In the days when Nehemiah was governor, when the people bought and sold on the Sabbath he just shut them all down! (Nehemiah 13;15-22).

But the Sabbath should be a delight, as Isaiah 58:13 puts it.

An old Jewish story tells of a family where the father never missed attending synagogue on Friday evenings, even though he claimed that he didn’t believe in God. When his children asked him about this strange behavior he said, “My friend Garfinkel believes in God. In fact, he goes to synagogue every Friday evening to talk with God. I go to talk with Garfinkel.”

Gathering for worship, even for fellowship after worship, was part of the Oneg Shabbat, the Sabbath delight, as Isaiah 58:13 put it.

One of the American musician Duke Ellington’s most beautiful compositions is called “Come Sunday.” He originally wrote it for an opera, which told of the plight of the African American people in the south. They were overworked and underpaid. But they were allowed to gather and sing and worship each Sunday. The refrain of the song states “But Sunday, that’s the day I’m waiting for … ”

How would the people of Judah, the Jews, survive after their temple and their capital city had been destroyed? Two things held them together. One was their holy day, the Sabbath. The other was their language, Hebrew. In the post-exilic period Nehemiah discovered that the Jews were not seeing to the Hebrew education of their children. He argued with them, cursed them, beat them and pulled out their hair (Nehemiah 13:23-25; a passage I customarily read to my beginning Hebrew students).

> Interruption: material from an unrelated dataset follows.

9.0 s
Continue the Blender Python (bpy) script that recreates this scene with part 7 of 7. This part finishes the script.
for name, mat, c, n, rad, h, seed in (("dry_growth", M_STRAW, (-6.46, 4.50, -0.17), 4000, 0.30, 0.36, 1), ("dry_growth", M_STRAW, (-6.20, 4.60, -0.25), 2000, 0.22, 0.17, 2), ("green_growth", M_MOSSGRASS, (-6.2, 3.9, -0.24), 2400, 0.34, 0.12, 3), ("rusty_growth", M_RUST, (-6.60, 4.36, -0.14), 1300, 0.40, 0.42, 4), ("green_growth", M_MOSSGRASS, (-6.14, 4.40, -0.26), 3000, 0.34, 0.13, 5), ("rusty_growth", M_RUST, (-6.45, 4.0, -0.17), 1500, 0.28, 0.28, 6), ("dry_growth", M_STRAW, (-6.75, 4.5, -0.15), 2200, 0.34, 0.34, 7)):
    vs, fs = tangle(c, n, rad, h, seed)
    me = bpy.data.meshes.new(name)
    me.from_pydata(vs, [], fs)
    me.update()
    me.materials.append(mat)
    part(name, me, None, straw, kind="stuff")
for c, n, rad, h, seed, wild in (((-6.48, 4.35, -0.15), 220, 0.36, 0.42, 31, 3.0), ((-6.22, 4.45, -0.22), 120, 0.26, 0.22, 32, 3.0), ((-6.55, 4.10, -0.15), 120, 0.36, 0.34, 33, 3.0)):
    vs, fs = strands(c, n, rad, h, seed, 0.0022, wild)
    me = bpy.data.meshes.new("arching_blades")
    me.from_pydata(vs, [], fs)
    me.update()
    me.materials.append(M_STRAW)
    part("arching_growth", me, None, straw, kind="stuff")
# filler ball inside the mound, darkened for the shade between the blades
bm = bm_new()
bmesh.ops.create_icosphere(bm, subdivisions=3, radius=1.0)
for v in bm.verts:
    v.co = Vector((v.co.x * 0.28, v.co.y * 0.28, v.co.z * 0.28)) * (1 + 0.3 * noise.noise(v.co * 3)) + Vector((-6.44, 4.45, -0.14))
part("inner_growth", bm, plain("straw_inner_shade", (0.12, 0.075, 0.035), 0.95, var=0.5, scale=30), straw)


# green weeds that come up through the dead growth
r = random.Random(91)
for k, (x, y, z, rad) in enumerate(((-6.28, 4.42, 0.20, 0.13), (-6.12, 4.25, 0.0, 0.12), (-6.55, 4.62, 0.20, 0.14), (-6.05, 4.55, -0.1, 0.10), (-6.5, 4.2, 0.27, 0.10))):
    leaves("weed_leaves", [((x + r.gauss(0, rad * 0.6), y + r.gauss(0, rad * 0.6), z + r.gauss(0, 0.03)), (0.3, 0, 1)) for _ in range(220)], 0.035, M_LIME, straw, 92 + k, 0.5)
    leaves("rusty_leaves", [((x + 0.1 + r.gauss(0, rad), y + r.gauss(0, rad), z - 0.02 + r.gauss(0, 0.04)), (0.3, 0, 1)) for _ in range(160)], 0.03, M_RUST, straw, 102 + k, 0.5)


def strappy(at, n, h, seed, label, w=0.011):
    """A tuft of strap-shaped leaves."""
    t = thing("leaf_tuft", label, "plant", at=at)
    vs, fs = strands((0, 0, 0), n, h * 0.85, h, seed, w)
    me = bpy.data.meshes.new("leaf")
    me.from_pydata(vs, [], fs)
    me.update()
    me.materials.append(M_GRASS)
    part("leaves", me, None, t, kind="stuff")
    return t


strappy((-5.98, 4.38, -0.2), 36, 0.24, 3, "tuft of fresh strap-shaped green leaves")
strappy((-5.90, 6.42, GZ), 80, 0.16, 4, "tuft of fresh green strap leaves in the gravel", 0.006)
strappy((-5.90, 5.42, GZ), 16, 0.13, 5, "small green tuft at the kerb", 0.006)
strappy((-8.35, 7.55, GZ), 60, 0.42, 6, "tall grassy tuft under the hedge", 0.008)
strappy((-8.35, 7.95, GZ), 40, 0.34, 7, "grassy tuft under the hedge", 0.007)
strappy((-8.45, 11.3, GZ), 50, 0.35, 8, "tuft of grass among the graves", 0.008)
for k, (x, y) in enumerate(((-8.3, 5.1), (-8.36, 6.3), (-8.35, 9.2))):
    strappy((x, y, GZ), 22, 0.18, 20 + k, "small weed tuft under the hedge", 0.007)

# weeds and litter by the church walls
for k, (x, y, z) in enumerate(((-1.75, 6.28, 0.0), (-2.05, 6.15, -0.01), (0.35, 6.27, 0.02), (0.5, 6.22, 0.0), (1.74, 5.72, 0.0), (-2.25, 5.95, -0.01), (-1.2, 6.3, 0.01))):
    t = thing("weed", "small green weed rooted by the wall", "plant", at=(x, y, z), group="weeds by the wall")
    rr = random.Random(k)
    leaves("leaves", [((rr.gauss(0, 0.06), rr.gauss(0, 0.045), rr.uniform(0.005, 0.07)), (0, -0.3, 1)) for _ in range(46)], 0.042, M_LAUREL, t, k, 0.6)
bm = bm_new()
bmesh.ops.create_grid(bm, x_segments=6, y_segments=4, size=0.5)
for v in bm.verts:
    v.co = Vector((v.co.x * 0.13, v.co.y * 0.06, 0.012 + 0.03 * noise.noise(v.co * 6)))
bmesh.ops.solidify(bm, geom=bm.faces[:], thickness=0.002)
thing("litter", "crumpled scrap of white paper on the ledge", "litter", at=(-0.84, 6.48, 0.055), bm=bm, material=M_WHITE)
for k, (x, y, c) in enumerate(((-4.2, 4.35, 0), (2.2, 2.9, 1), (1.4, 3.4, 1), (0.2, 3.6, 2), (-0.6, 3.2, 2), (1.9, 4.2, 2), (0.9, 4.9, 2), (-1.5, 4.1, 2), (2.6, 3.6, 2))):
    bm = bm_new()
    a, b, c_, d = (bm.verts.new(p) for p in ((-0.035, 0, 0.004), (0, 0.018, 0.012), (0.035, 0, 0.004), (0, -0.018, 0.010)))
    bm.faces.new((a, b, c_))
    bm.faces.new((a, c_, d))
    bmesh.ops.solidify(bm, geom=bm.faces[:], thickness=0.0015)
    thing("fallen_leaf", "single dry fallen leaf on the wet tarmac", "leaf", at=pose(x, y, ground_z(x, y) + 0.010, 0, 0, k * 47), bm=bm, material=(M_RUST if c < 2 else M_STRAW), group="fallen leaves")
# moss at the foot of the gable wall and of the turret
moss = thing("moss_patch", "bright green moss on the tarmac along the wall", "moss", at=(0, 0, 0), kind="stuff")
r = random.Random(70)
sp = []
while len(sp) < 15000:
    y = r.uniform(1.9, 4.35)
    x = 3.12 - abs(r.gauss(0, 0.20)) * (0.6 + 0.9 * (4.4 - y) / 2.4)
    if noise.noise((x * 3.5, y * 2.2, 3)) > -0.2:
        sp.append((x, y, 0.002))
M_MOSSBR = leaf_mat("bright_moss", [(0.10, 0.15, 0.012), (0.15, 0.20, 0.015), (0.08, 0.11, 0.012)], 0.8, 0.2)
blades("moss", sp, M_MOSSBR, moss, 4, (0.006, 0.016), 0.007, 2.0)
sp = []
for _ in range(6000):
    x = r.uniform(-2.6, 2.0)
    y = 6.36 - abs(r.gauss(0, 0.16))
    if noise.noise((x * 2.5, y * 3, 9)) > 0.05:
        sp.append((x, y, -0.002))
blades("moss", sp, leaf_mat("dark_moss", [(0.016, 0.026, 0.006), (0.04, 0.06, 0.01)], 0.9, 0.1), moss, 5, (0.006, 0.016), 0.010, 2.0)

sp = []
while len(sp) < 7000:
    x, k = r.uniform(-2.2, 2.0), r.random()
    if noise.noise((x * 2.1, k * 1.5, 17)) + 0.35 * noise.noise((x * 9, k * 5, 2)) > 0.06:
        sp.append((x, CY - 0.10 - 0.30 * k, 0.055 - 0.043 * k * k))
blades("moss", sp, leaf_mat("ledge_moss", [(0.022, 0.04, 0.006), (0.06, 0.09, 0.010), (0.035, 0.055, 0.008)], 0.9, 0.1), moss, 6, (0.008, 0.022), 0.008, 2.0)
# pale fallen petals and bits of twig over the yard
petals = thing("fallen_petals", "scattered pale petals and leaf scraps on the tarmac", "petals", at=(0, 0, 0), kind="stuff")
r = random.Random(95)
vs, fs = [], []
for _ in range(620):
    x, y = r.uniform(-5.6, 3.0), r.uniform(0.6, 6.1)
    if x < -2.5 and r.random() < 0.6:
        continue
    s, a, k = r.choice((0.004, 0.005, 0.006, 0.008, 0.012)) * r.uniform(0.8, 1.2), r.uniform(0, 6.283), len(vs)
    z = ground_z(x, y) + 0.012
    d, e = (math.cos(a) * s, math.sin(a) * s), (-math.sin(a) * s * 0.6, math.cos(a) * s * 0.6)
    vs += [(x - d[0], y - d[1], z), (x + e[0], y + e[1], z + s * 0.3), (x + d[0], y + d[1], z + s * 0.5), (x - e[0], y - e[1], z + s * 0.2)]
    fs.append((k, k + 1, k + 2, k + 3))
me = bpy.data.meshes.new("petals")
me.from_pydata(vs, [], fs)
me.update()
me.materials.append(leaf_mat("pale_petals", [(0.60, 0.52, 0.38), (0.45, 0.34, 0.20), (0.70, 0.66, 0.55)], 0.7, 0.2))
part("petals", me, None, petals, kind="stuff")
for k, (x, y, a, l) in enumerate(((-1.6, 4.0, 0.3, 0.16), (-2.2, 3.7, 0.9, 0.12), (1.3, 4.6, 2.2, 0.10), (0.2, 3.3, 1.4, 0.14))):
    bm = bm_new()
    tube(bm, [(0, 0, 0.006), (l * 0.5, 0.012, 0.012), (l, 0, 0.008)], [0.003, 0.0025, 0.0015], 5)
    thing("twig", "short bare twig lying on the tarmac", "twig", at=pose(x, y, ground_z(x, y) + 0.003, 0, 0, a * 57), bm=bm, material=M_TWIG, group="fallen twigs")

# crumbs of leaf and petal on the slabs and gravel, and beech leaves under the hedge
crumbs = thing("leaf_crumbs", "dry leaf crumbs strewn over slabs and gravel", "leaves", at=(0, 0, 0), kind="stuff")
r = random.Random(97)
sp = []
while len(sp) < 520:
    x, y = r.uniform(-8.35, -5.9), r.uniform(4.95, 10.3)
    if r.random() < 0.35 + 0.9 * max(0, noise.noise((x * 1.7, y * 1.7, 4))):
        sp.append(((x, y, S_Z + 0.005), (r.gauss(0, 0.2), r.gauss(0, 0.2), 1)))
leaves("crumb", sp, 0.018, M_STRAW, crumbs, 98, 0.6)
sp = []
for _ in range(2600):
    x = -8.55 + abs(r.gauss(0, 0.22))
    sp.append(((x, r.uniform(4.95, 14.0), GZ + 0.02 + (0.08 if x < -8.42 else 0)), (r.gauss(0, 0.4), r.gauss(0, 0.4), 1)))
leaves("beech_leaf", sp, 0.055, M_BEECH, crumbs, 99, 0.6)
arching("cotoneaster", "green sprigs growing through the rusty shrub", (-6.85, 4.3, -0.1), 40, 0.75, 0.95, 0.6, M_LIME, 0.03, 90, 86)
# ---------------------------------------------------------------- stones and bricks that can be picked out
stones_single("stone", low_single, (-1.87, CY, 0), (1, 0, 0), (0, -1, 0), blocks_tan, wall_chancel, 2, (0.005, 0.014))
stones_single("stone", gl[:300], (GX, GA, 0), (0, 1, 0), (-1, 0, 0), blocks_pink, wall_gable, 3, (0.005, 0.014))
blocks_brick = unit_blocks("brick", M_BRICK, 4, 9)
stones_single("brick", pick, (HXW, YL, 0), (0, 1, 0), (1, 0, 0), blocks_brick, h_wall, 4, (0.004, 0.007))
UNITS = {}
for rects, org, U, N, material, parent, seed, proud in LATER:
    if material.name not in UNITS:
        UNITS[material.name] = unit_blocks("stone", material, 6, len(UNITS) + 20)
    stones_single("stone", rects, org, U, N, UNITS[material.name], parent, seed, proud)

The sense of Sabbath for our time

The busy citizens of the 20th century and beyond have coined a word for a new malady: “workaholism.” A workaholic is a person who can’t stop (take a Sabbath from) working and can’t enjoy the delight of the Sabbath.

One of my teachers once said of his own busy life, “It was one of those nights when I was lying awake in my bed, baby-sitting the world.” He couldn’t trust God to watch over things for one night!

I once heard Rabbi Kushner say, “I’ve called on many people on their death beds — but have yet to hear one say, “I wish I’d spent more time on my business.” Such people missed the chance to experience the delight of stopping their work and of discovering the delight of worship, and of the Sabbath.